Second, this agrees with the context, where the Jews’ response to the gospel is being contrasted with that of the Gentiles. In Acts 13:13-41 Paul preached a powerful Sabbath sermon in the Jews’ synagogue at Antioch. Many of the Jews were so impressed that they asked for an encore the next Sabbath (vv. 42-43). Then on “the next Sabbath almost the whole city gathered to hear the word of the Lord” (v. 44). This crowd obviously included many Gentiles, because “when the Jews saw the crowds, they were filled with jealousy and began to contradict what was spoken by Paul, reviling him” (v. 45). This provoked Paul and Barnabas to speak this judgment upon the Jews: “It was necessary that the word of God be spoken first to you. Since you thrust it aside and judge yourselves unworthy of eternal life, behold, we are turning to the Gentiles” (v. 46). This verse is important because it shows that the exclusion of the Jews from the ranks of the saved was their own choice, not the result of some predestining activity of God. The Jews specifically judged themselves unworthy of eternal life.

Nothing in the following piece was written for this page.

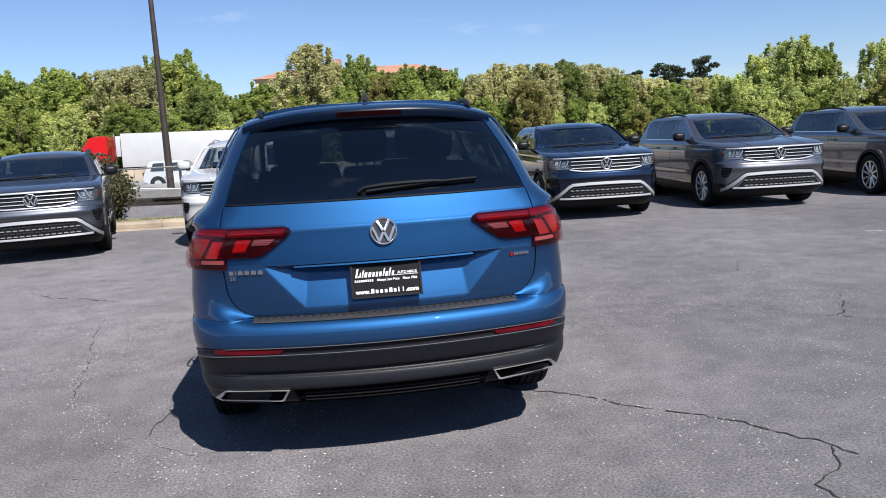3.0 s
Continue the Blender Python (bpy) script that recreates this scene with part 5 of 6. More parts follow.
def door_mirror(parent, body, sg, y, z, paint_mat):
    """A mirror whose cap looks to the nose (-y)."""
    m = new("door_mirror")
    m.parent = parent
    m.empty_display_size = 0.1
    x0 = body.wide(y, z) - 0.02
    part("mirror_arm", box((min(sg * x0, sg * (x0 + 0.14)), y - 0.04, z - 0.02), (max(sg * x0, sg * (x0 + 0.14)), y + 0.03, z + 0.02), 0.012), BLACK, m)
    bm = bmesh.new()
    cx, w, d, h, n = x0 + 0.055 + 0.115, 0.23, 0.13, 0.165, 24
    rings = []
    for t, sc in ((0.5, 0.96), (0.4, 1.0), (0.0, 0.98), (-0.3, 0.84), (-0.46, 0.55), (-0.5, 0.2)):
        ring = []
        for k in range(n):
            a = 2 * math.pi * k / n
            c, s = math.cos(a), math.sin(a)
            px = math.copysign(abs(c) ** 0.65, c) * w / 2 * sc
            pz = math.copysign(abs(s) ** 0.65, s) * h / 2 * sc
            ring.append(bm.verts.new((sg * (cx + px), y + t * d, z + 0.07 + pz)))
        rings.append(ring)
    for p, q in zip(rings, rings[1:]):
        for k in range(n):
            bm.faces.new((p[k], p[(k + 1) % n], q[(k + 1) % n], q[k]))
    bm.faces.new(rings[-1])
    bmesh.ops.recalc_face_normals(bm, faces=bm.faces)
    part("mirror_cap", bm, paint_mat, m)
    ring = []
    for k in range(n):
        a = 2 * math.pi * k / n
        c, s = math.cos(a), math.sin(a)
        ring.append((sg * (cx + math.copysign(abs(c) ** 0.65, c) * w / 2 * 0.93), z + 0.07 + math.copysign(abs(s) ** 0.65, s) * h / 2 * 0.93))
    part("mirror_glass", prism(ring, 0.01, lambda a, b, dd: Vector((a, y + d * 0.47 + dd, b))), MIRROR, m)
    return m


def park(car, x, y, turn):
    car.matrix_basis = Matrix.Translation((x, y, ground_height(x, y + 2.5) + 0.012)) @ Matrix.Rotation(radians(turn), 4, "Z")


park(large_suv(DKGREY, "dark grey SUV with silver bumper frame parked beside the verge", spokes=5, twin=True, coupe=1.0), -5.80, 12.0, 13.5)
white_suv = large_suv(WHITE, "white SUV with black lower bumper parked nose out", spokes=5, twin=True)
park(white_suv, -2.79, 12.35, 2.0)
park(copy_thing(white_suv, Matrix()), 0.20, 11.3, -1.0)
park(large_suv(NAVY, "navy blue SUV with chrome grille bars parked nose out", spokes=5, twin=True, coupe=1.0), 3.29, 12.26, -4.5)
grey_suv = large_suv(GREY, "grey SUV with bright alloy wheels parked nose out", spokes=10)
park(grey_suv, 6.38, 12.10, -4.8)
park(copy_thing(grey_suv, Matrix()), 9.93, 12.25, -8.2)
park(large_suv(DKGREY, "dark blue-grey SUV with black and silver wheels parked nose out", alloy=ALLOY, spokes=6, twin=True, coupe=1.0), 12.86, 12.15, -11.0)
park(large_suv(SILVER, "silver white SUV with black wheels parked nose out", alloy=ALLOYDARK, spokes=6), 16.35, 12.2, -15.0)
park(large_suv(BLACKP, "black SUV parked at the end of the row", spokes=5), 19.6, 12.4, -18.0)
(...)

This is exactly the opposite of the Gentiles’ reaction, especially when Paul and Barnabas applied Isaiah 49:6 to themselves: “I have made you a light for the Gentiles, that you may bring salvation to the ends of the earth” (v. 47). Verse 48 then describes the reaction of the Gentiles to this preaching. It was in fact just the opposite of the Jews’ reaction: “And when the Gentiles heard this, they began rejoicing and glorifying the word of the Lord.” Then follow the crucial words: and as many as set themselves toward eternal life believed. How did they set themselves toward eternal life? By hearing and heeding the word of God (see Rom. 10:17).
We cannot ignore the symmetrical contrast between the reaction of the Jews in v. 46 and the reaction of the Gentiles in v. 48. Whereas the Jews rejected the gospel and judged themselves to be unworthy of eternal life (v. 46), the Gentiles received it gladly and embraced the message of eternal life (v. 48). In both cases the decision was a matter of free choice. There is no support for Calvinism in v. 48.